■ **What is asked**
Carry none of the pictures over; write out the complete data exactly.

■ **Data provided**
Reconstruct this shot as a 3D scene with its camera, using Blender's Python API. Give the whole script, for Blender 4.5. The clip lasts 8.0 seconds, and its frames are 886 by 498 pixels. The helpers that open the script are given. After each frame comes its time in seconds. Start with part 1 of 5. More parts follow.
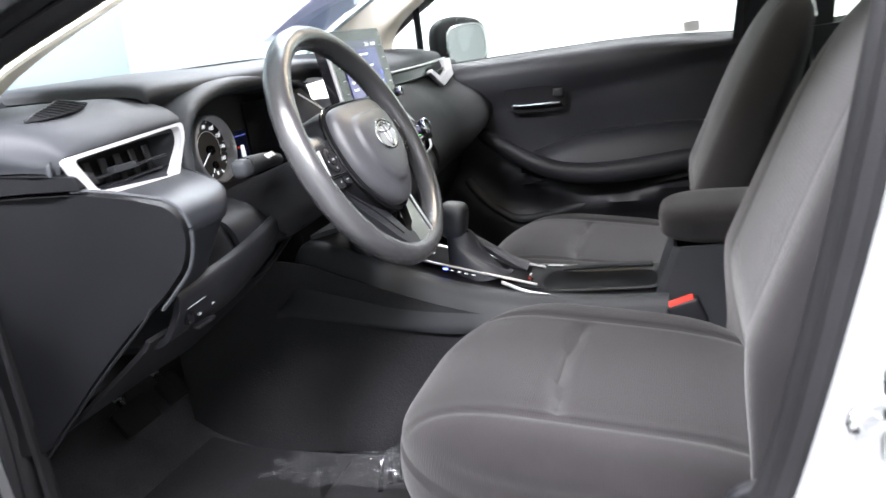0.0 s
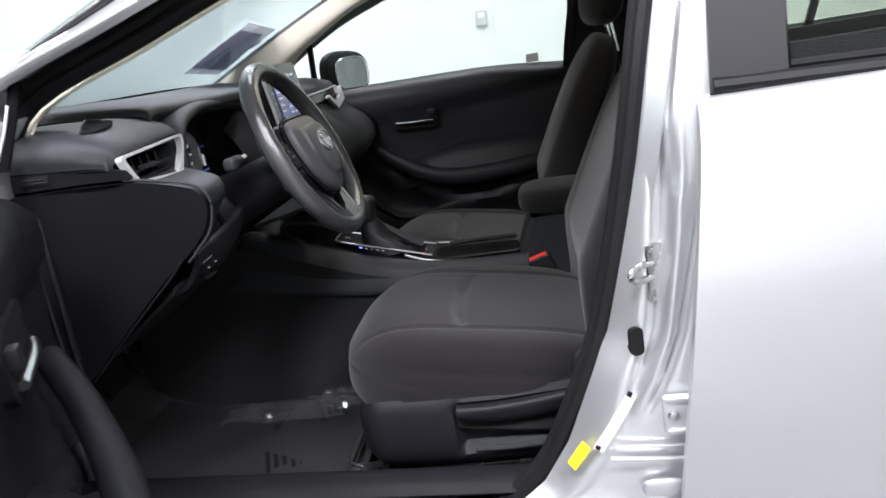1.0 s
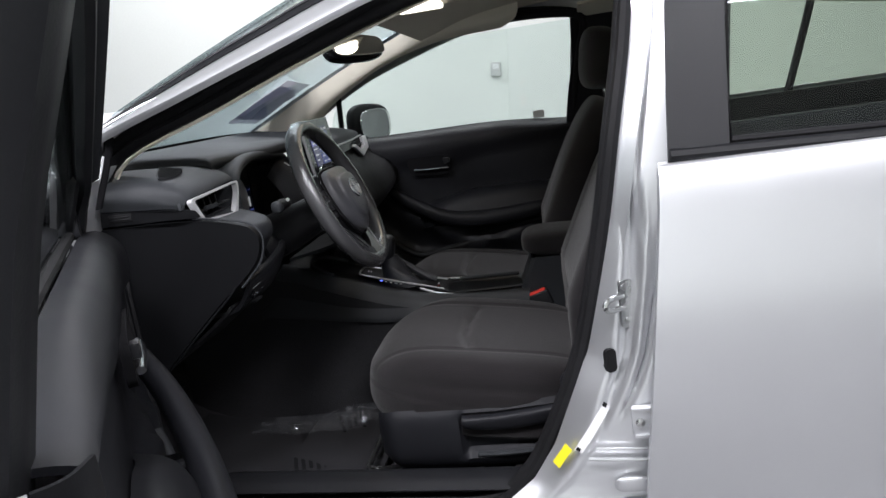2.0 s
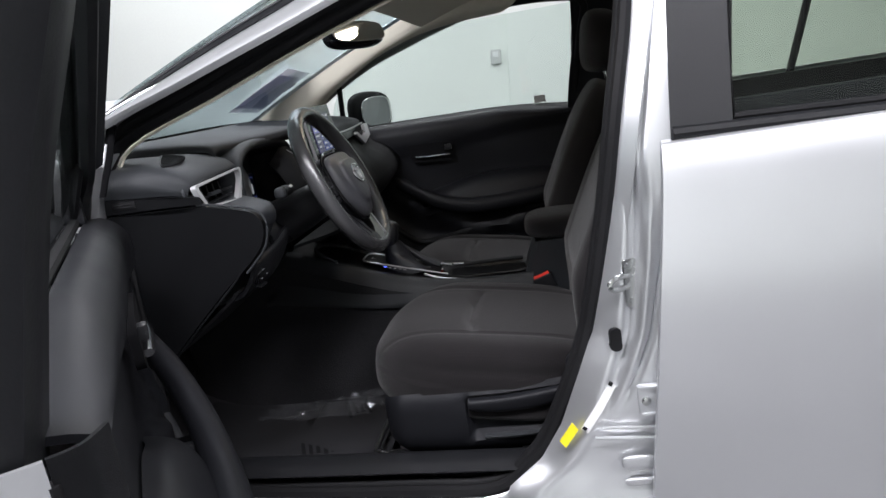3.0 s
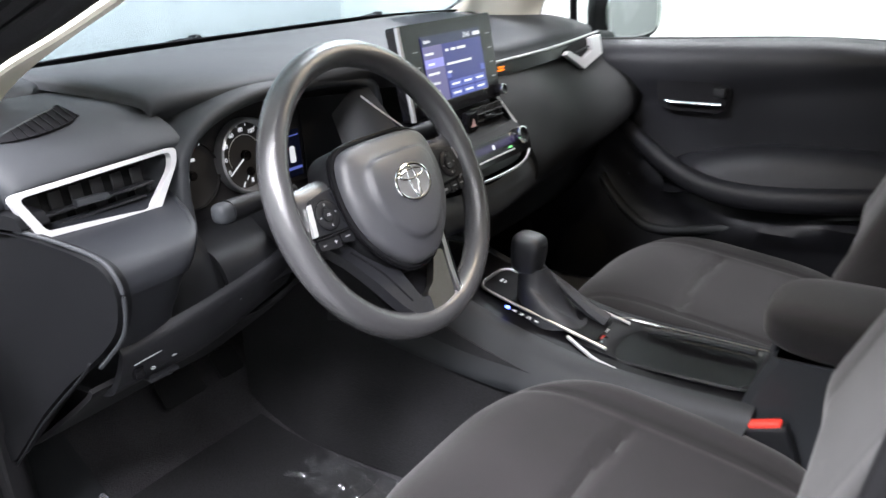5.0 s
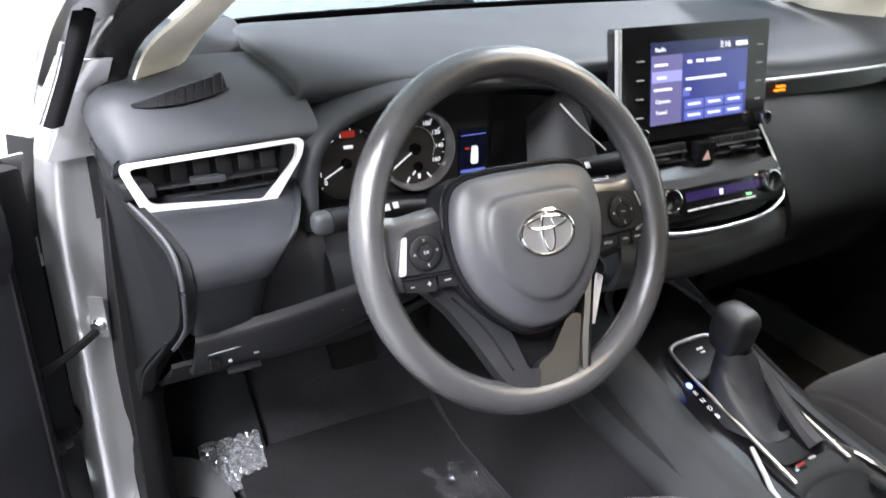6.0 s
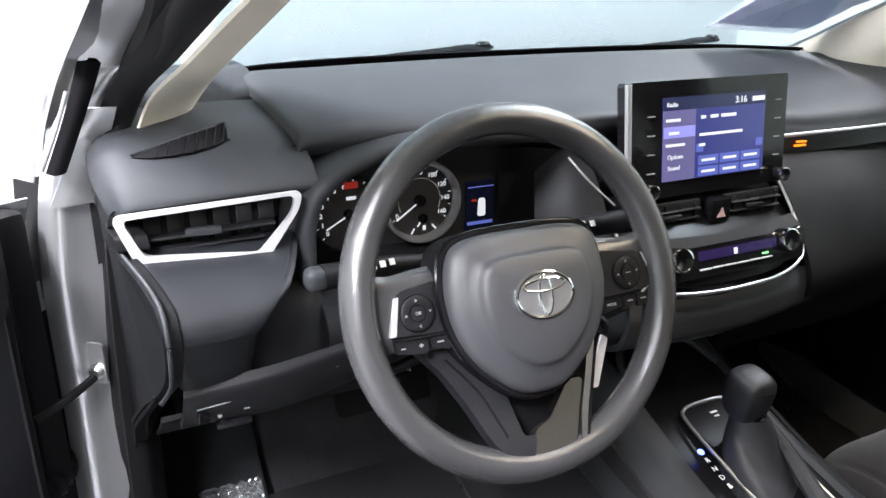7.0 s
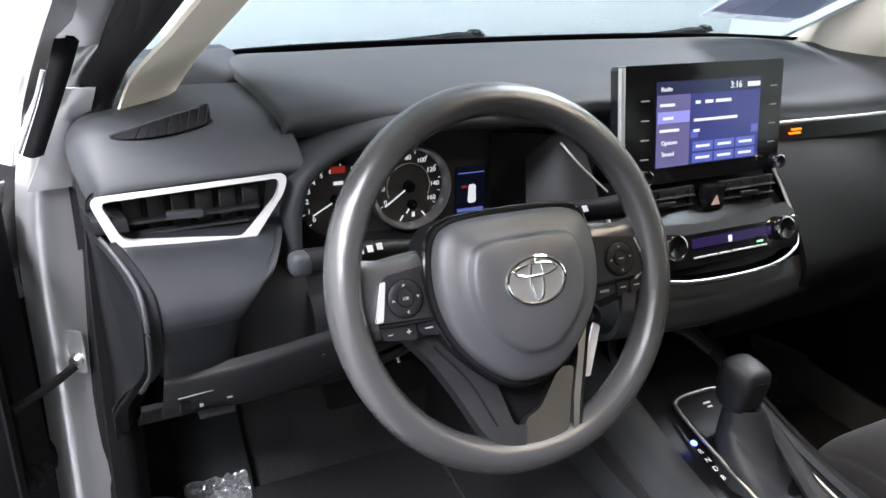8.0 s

■ **Exercise result**
Reconstruct this shot as a 3D scene with its camera, using Blender's Python API. Give the whole script, for Blender 4.5. The clip lasts 8.0 seconds, and its frames are 886 by 498 pixels. The helpers that open the script are given. After each frame comes its time in seconds. Start with part 1 of 5. More parts follow.
0.0 s
1.0 s
2.0 s
3.0 s
5.0 s
6.0 s
7.0 s
8.0 s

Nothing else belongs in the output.